OPINION
The Day the Music Died?
By Dick Kaser
When Don McLean released his song "American Pie" back in 1971, I can remember
sitting around the campus with my buddies debating what the enigmatic lyrics
meant. What was the allusion McLean was making? When was the day the
music died?
Based on a quick Google search, I see that 30-odd years later the discussion
is still taking place, with various sites now devoted to an interpretation
of the lyrics. A popular opinion back then that has apparently endured the
test of time is that McLean was alluding to the deaths of Buddy Holly, Ritchie
Valens, and J. P. ("The Big Bopper") Richardson in a plane crash on Feb. 3,
1959. But there's so much going on in those lyrics that it's possible to make
all kinds of other conclusions.
I wouldn't be surprised if the re-release of the American Pie album
(on the EMI label) this past summer inspires a whole new generation to an entirely
different interpretation.
Just days after the album's re-release in June, the Recording Industry Association
of America announced it would sue "heavy music sharers." It carried out this
threat on Sept. 8, when it filed copyright-infringement suits against 261 individuals
for allegedly "illegally distributing substantial amounts (averaging more than
1,000 copyrighted music files each) of copyrighted music on peer-to-peer networks." In
a classic PR blunder, one of the accused was, inadvertently, a 12-year-old
girl.
RIAA's lawyers quickly settled with the 12-year-old for $2,000, just as they
settled what could have been multibillion dollar claims filed earlier this
year against various university students who operated file-swapping services.
In those cases, RIAA's lawyers accepted between $12,000 and $17,500 each, when
the maximum damages could have been $125,000 per song, on thousands of songs.
So it's not about the money, even though the association claims the industry
has suffered greatly from file-sharingto the tune of as much as $2 billion
a year in reduced sales.
It's more about the principle of the thing. An RIAA press release euphemistically
calls these suits "the enforcement phase of the industry's education program."
Can such shock-and-awe tactics actually create public understanding of a
subject as erudite as intellectual property law? Sympathy for the recording
industry? Compliance with RIAA's interpretation of the law? And a recovery
of lost sales? Well, according to RIAA, it appears to be working.

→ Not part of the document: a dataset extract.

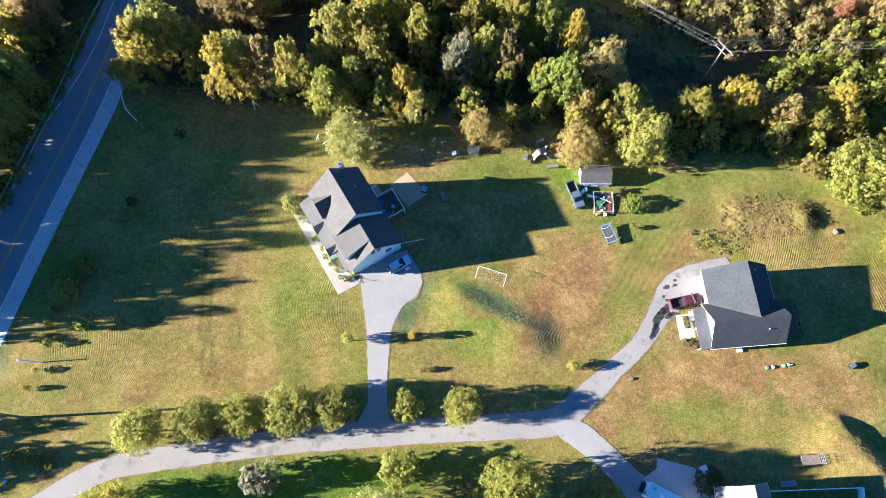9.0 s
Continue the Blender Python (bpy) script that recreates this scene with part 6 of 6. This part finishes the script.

Since June, when the association announced its intent to go after individual
file-sharers, its surveys show that "the public understanding that song-sharing
on peer-to-peer networks is illegal" has risen from 37 percent in June to 61
percent in August.
Whether or not this generation of music fans also views their loss of innocence
(with regard to the legality of song-sharing on peer-to-peer networks) as the
day the music died is a subject that remains to be polled.